Some 160 kids participate in the various age-group teams that the club fields. They're not affiliated with a rec center as some of their competitors are, but borrow the Hampstead Lions Club field for games and practices.
With theirr season complete, the Hampstead boys have been eagerly following the Baltimore Ravens' march to the Super Bowl. As young players, they find much in the team that mirrors their own coaches' messages. There have been plenty of lessons to absorb on teamwork, leadership and overcoming adversity during the pro team's not-always-smooth ride to New Orleans.
"It's inspiring," player Adam Melville, 13, said of playing under the Ravens' banner.
The Hampstead Ravens players say their success comes about, as it does for the pro Ravens, through preparation, watching film of opponents' games and, most of all, teamwork. Most of the 17 players have been together for years, and joke and pal around like brothers — laughing about the "mud bowl" they sloshed through after some rainy weather, or the fearsome kid on another team who looked to weigh about 250 pounds.
In fact, when their coach, Tony Holland, looks back over the team's perfect season, it's not the 14-0 record that he brings up first.
"The highlight has been the kids coming together as a team," Holland said. "They really are a brotherhood."
Their postseason was perfect as well.
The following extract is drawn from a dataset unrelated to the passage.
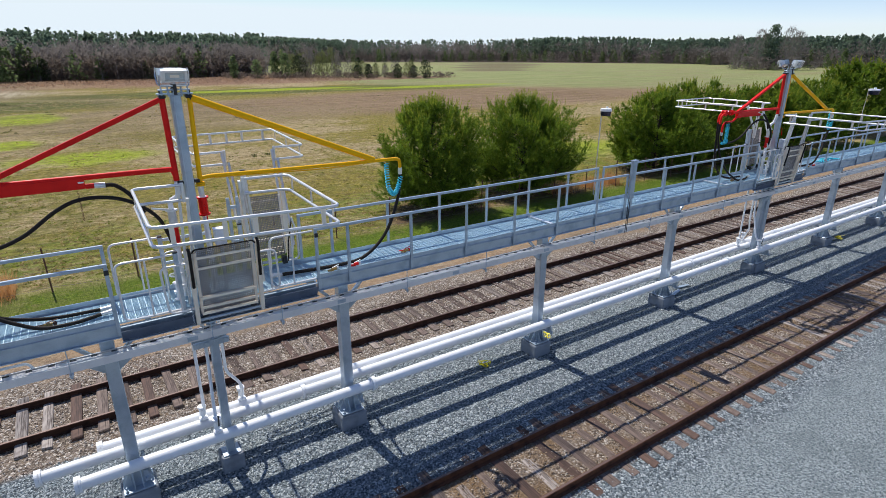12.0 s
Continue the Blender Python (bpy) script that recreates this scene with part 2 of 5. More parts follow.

First they took the Mid-Maryland Youth Football title, winning a Lombardi-like trophy for what they call their Super Bowl game, then they went on to capture the state championship in their division.
The boys were thrilled to see the pro Ravens doing as well in the playoffs, especially after the team ended the regular season in less than dominating fashion.
"I thought Denver was going to beat them because Denver was a really good team," said Adam, whose twin, Daniel, also plays on the team.
"And they have Peyton Manning," Joel DeJesus, 13, added.
The takeaway from that victory? "Any given Sunday," Zane Lewis, 12, said, "you can win."
Zane's mother, Terries Lewis, said she picked the team for him about four years ago because of its reputation for having a steady group of coaches who treated all the players equally without favoring "stars."